Skip the images and return the records below exactly.

++++ DATA EXTRACT

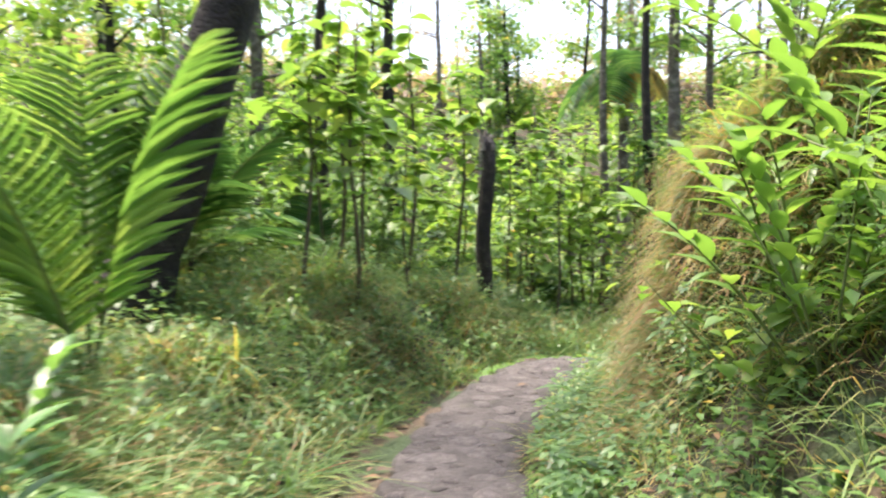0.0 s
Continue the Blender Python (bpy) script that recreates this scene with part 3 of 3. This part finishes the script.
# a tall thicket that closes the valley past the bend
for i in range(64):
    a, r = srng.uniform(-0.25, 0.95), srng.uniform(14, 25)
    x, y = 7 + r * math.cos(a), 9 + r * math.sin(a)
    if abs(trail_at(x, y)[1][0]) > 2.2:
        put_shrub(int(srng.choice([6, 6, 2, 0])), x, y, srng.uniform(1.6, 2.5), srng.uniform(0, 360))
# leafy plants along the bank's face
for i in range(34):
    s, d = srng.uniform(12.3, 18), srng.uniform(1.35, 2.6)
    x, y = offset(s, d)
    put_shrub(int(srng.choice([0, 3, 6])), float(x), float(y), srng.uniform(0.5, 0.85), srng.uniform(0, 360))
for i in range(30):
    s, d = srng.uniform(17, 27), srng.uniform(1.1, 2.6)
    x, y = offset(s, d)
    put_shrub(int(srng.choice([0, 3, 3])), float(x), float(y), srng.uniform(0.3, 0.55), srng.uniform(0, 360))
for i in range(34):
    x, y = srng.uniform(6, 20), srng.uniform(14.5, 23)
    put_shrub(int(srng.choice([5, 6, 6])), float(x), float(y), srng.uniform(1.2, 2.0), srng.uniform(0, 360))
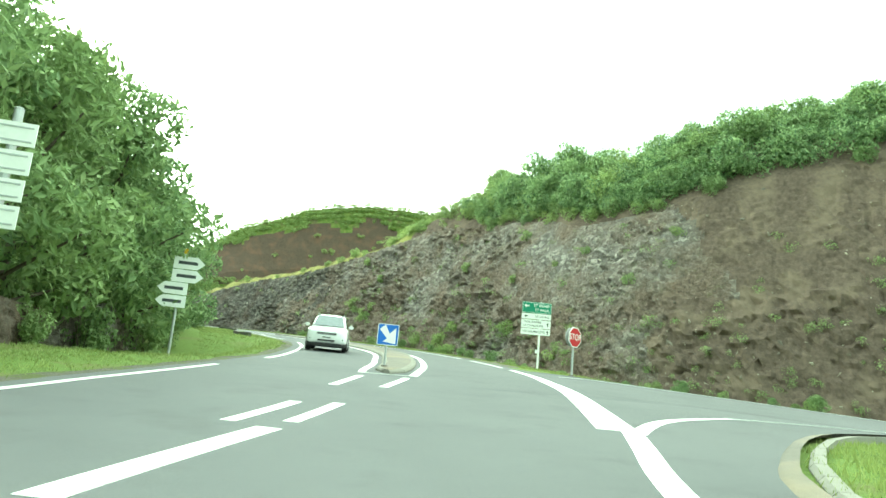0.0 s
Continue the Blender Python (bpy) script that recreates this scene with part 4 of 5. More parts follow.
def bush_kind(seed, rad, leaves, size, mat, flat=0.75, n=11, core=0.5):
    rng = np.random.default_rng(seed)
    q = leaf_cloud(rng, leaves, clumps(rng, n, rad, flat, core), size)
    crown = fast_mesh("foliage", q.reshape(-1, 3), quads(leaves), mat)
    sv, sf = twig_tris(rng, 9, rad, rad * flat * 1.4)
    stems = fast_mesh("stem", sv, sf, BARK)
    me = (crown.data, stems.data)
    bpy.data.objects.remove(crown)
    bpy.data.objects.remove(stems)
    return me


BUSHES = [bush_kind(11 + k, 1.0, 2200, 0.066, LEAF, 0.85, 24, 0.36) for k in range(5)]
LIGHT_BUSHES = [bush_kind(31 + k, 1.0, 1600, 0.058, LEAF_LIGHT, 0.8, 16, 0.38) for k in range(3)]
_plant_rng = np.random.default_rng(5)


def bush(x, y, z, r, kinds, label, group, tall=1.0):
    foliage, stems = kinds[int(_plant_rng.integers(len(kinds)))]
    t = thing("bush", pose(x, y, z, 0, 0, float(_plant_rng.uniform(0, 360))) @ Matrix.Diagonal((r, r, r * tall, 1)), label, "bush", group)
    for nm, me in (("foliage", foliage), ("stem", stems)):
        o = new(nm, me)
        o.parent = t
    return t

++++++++

=== REPLY ===
0.0 s
Continue the Blender Python (bpy) script that recreates this scene with part 3 of 3. This part finishes the script.
# a tall thicket that closes the valley past the bend
for i in range(64):
    a, r = srng.uniform(-0.25, 0.95), srng.uniform(14, 25)
    x, y = 7 + r * math.cos(a), 9 + r * math.sin(a)
    if abs(trail_at(x, y)[1][0]) > 2.2:
        put_shrub(int(srng.choice([6, 6, 2, 0])), x, y, srng.uniform(1.6, 2.5), srng.uniform(0, 360))
# leafy plants along the bank's face
for i in range(34):
    s, d = srng.uniform(12.3, 18), srng.uniform(1.35, 2.6)
    x, y = offset(s, d)
    put_shrub(int(srng.choice([0, 3, 6])), float(x), float(y), srng.uniform(0.5, 0.85), srng.uniform(0, 360))
for i in range(30):
    s, d = srng.uniform(17, 27), srng.uniform(1.1, 2.6)
    x, y = offset(s, d)
    put_shrub(int(srng.choice([0, 3, 3])), float(x), float(y), srng.uniform(0.3, 0.55), srng.uniform(0, 360))
for i in range(34):
    x, y = srng.uniform(6, 20), srng.uniform(14.5, 23)
    put_shrub(int(srng.choice([5, 6, 6])), float(x), float(y), srng.uniform(1.2, 2.0), srng.uniform(0, 360))
0.0 s
Continue the Blender Python (bpy) script that recreates this scene with part 4 of 5. More parts follow.
def bush_kind(seed, rad, leaves, size, mat, flat=0.75, n=11, core=0.5):
    rng = np.random.default_rng(seed)
    q = leaf_cloud(rng, leaves, clumps(rng, n, rad, flat, core), size)
    crown = fast_mesh("foliage", q.reshape(-1, 3), quads(leaves), mat)
    sv, sf = twig_tris(rng, 9, rad, rad * flat * 1.4)
    stems = fast_mesh("stem", sv, sf, BARK)
    me = (crown.data, stems.data)
    bpy.data.objects.remove(crown)
    bpy.data.objects.remove(stems)
    return me


BUSHES = [bush_kind(11 + k, 1.0, 2200, 0.066, LEAF, 0.85, 24, 0.36) for k in range(5)]
LIGHT_BUSHES = [bush_kind(31 + k, 1.0, 1600, 0.058, LEAF_LIGHT, 0.8, 16, 0.38) for k in range(3)]
_plant_rng = np.random.default_rng(5)


def bush(x, y, z, r, kinds, label, group, tall=1.0):
    foliage, stems = kinds[int(_plant_rng.integers(len(kinds)))]
    t = thing("bush", pose(x, y, z, 0, 0, float(_plant_rng.uniform(0, 360))) @ Matrix.Diagonal((r, r, r * tall, 1)), label, "bush", group)
    for nm, me in (("foliage", foliage), ("stem", stems)):
        o = new(nm, me)
        o.parent = t
    return t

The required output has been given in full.